The storm was named Daniel by the national meteorological services in southeast Europe, and formed on September 5, affecting Greece, Turkey, Bulgaria and finally Libya – which witnessed the worst devastation and highest death toll.
Storm names are picked from a list compiled by the United Nations World Meteorological Organization committee. The names are often arranged alphabetically, and they vary by region as they are meant to be familiar to the people in each impacted area.
The president’s comments sparked outrage on social media. Some dismissed his speech as a misinformed rant, noting that the biblical figure Daniel is also revered as a prophet by Muslims.
Others denounced Saied’s comments as antisemitic.
Monica Marks, a professor of Middle East politics at New York University Abu Dhabi who focuses on Tunisia, said that Saied’s comments were part of a pattern of “scapegoating and victimizing” different groups, including Black migrants and members of the opposition.
In the cabinet meeting, Saied said that his “issue is not with Jews” but with the “international Zionist movement.”

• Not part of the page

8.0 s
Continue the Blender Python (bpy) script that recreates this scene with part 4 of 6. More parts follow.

Tunisia is home to between 1,500 and 2,000 Jews, down from nearly 100,000 in the 1940s, according to Minority Rights Group International. Around one third of Tunisian Jews live in the capital Tunis, while the remainder are in Djerba, an island off the coast of the country.

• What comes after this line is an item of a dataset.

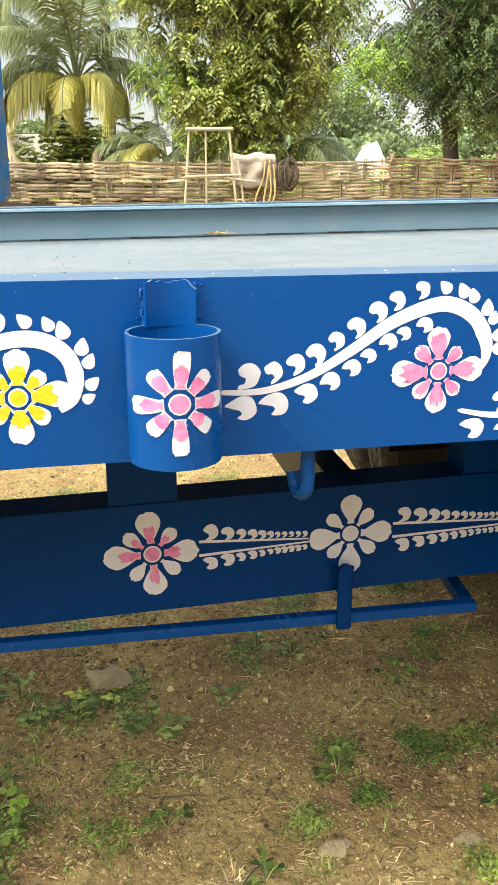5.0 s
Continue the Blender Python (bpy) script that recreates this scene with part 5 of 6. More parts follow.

A deadly attack at the synagogue on Djerba island earlier this year led Saied to pledge safety for all Jews in the country.
The president is no stranger to controversy and has been accused of peddling racism in the past. This year, Saied decried the incompatibility of Black African “values” with those of Tunisians, saying his grandfather “used to buy and sell them.” He also said that Black migration to the country was a plot to change the racial makeup of the country.
Saied embarked on a major power grab in 2021, ousting the government, dissolving parliament, and deciding to rule by decree. Last year, he pushed through a new constitution that only cemented his one-man rule.
In his speech, Saied also denied being racist against Africans, saying “we are proud of being African.” He attributed accusations of racism against him as “part of the international Zionist movement.”
He also attacked other Arab countries’ normalization deals with Israel, calling them “high treason.”
Marks said that Tunisia’s dwindling Jewish community is alarmed by Saied’s conspiratorial rhetoric, which she says represents an “extreme Arab nationalist minority.” His comments, she said, sharpen the antisemitic discourse “in new and dangerous ways.”